Safari & Wildlife

Beyond the Big Five: the Interesting Five

Beyond the Big Five: the Interesting Five

As a Field Guide, when you get new guests on your vehicle, it is all about understanding what they want to get from the trip that they've possibly spent a small fortune on. ""So Ladies and Gents do we have any special requests for this afternoon's game drive? Anything you would like me to try and look for?""... ""LIONS!"" would be the reply over 90% of the time...""rhinos! elephants! buffalos! LEOPARDS!"" would follow. Now, while I wholeheartedly advise everyone to see the Big Five while they're on safari, the fact is that lions sleep between 20 and 22 hours a day and most of the time just sit there in a heap. What's my point then I hear you cry? My point is, in the veritable Eden of the African bush there is a whole host of supporting actors who often play second fiddle to the bigger, more iconic Big Five players. In this article I am going to try and shine a spotlight on to some of the less well-known animals on safari and where best to see them...


Honey Badger

Anyone who knows anything about African wildlife knows the reputation of the fearsome honey badger or ratel. Terrifying stories have circulated of these lightweight bruisers taking down snakes, buffalos and even lions without batting an eyelid. I am here to tell you that they're all probably true. I'm lucky that I've had a lot of experience with honey badgers, including being personally chased out of my kitchen by one. If your guide knows of a decent spot to look for badgers, I would go so far as to say they are the most interesting animal on safari.

Where best to see them? - The Kalahari, Botswana



Also known as the antbear, many people go for years without seeing an aardvark. I can remember the first time I saw one and they are truly amazing. Despite being mostly nocturnal, in certain places at cooler times of the year one can see them relatively regularly scuttling around the bush looking for termites. A massive highlight for anyone who appreciates the weird and wonderful.

Where best to see them? - Samara Game Reserve's dedicated Aardvark Safaris, Eastern Cape, South Africa


Damara Dik-Dik

The second-smallest antelope in southern Africa, but arguably the most adorable. A lot of people say Dik-Diks don't have a fear of humans as they will often walk right up to your vehicle and smell your tyres with their endearingly twitching nose. Almost always in pairs on kopjes or rocky outcrops in drier areas, these cute little critters will melt your hearts.
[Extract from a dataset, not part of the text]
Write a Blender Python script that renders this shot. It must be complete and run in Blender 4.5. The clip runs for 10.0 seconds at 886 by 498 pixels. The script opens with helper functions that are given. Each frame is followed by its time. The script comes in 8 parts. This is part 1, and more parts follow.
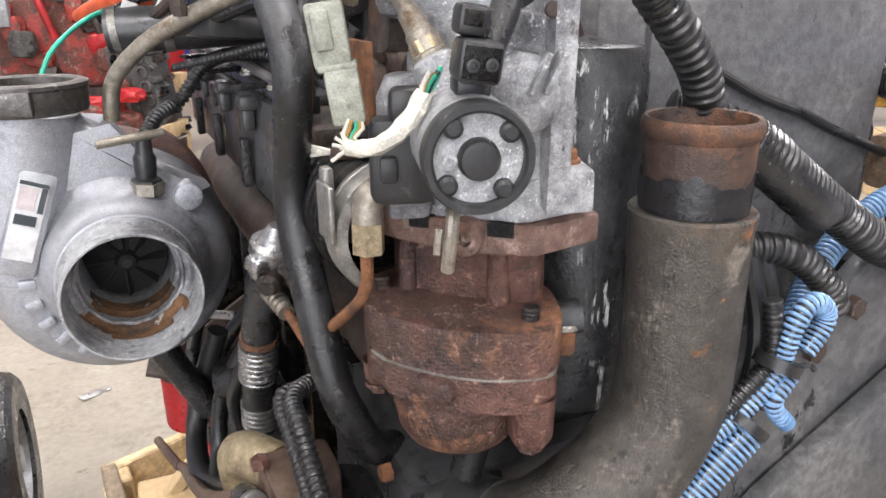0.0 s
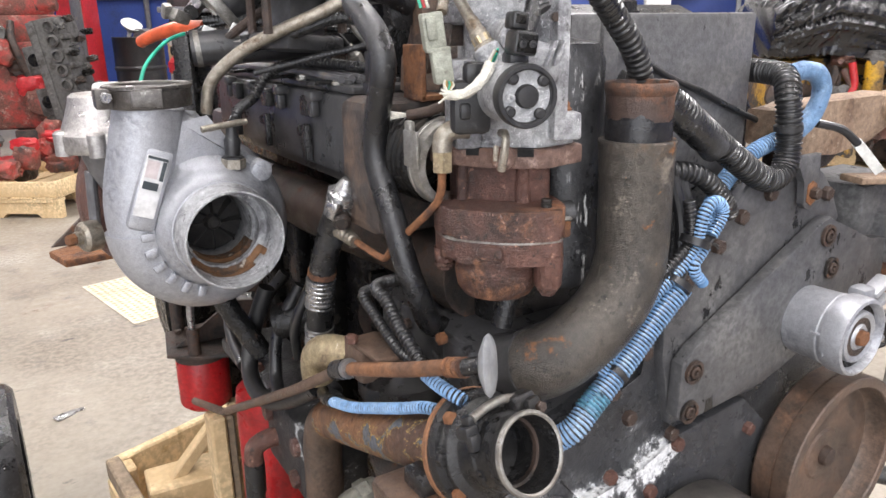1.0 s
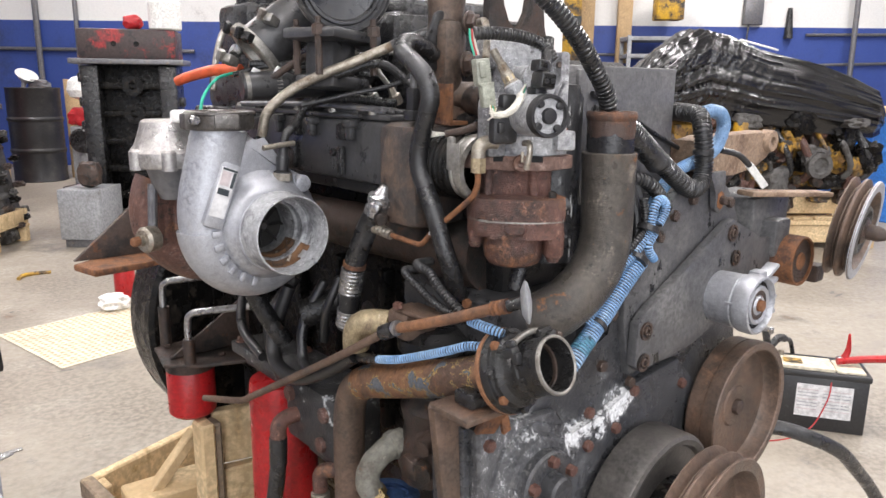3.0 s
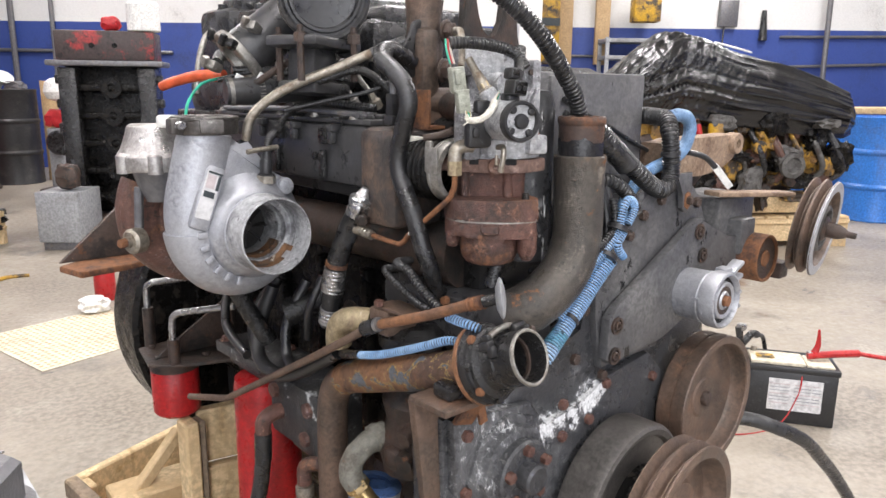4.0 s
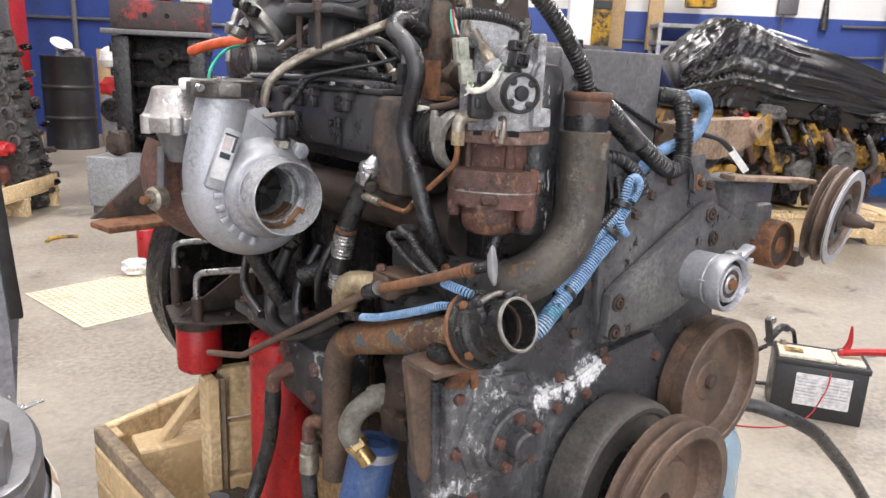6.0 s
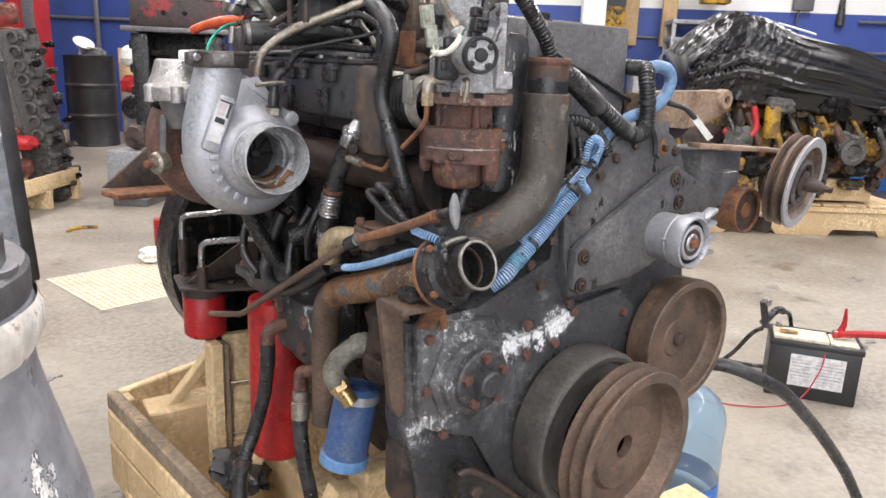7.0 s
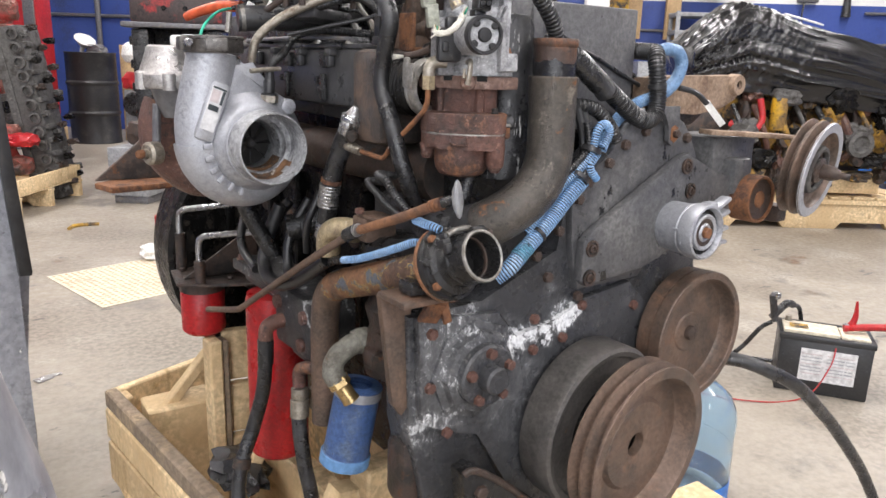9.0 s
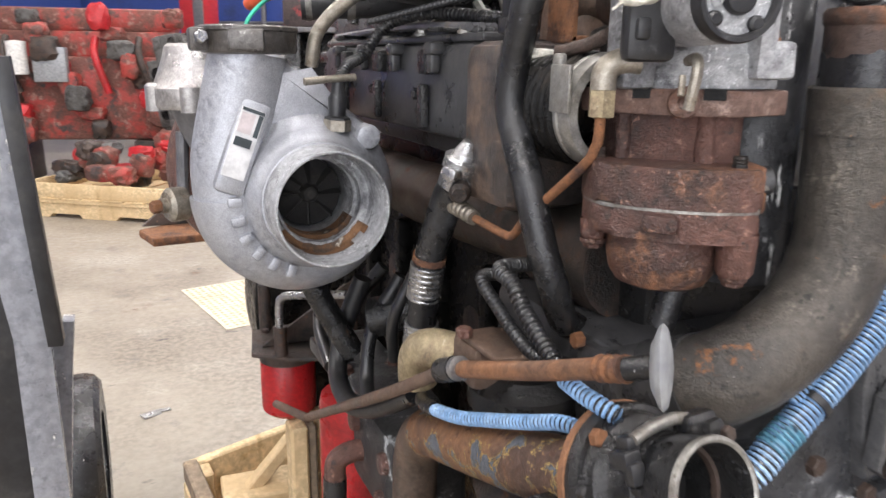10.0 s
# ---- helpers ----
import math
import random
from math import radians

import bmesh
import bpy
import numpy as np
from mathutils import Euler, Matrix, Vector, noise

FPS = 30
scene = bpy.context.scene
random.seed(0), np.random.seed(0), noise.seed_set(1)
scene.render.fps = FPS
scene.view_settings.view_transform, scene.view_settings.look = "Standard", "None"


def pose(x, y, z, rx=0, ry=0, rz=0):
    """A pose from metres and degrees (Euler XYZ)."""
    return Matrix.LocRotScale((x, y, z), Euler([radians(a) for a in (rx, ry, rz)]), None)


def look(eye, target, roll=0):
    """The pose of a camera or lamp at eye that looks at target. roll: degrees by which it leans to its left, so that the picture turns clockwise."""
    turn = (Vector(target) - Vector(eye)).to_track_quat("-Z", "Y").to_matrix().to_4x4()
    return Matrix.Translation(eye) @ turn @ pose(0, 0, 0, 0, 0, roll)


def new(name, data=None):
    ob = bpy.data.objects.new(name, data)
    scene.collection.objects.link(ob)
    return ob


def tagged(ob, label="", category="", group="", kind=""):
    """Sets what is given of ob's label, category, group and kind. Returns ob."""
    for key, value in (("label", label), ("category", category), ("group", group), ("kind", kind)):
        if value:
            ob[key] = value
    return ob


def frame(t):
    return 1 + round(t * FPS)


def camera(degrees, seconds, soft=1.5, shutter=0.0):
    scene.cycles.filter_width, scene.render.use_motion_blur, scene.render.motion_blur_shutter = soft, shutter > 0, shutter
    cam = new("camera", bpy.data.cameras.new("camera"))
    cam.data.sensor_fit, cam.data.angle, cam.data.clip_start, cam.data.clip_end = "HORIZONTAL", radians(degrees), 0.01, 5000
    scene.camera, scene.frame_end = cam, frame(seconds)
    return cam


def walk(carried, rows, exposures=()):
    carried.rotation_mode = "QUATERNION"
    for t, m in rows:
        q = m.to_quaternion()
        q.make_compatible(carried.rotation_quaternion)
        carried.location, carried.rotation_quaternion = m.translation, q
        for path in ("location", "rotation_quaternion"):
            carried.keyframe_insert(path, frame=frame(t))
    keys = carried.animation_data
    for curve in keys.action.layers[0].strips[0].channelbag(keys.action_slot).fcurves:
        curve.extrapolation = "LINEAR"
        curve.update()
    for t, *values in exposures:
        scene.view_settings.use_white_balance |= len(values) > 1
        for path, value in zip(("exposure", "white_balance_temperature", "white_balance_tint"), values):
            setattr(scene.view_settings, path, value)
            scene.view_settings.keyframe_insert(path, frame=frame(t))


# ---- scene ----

Where best to see them? - Damaraland, Namibia



Another personal favourite, these beautiful cats are both elusive and shy. I have only glimpsed one once but it was a jump out of my seat, shout loudly and prevent any chance of the cat returning kind of moment. The scientific name, Caracal caracal, has its origins in Turkish, loosely meaning 'black-eared', referring to the tufts on top of the cat's ears. If you get the chance to watch these felines hunt, pay attention to how high they can jump as they attempt to catch birds right out of the air.

Where to see them? - Addo Elephant Park, South Africa



I don't think any list of interesting and rare animals to see on safari would be complete without reference to the indomitable pangolin. Arguably the rarest of the rare, pangolin are somehow also the most poached and illegally trafficked animal on the planet, prized for traditional medicine and as a fine dining delicacy. These myrmecophagus mammals (big word, I know) are a wonder to watch as they balance on their hind feet using their long, heavy tail as a ballast as they trundle along the savannah.

Where best to see them? - Okonjima Game Reserve, Namibia (while one of the hardest animals to see, Okonjima seem to get lucky!)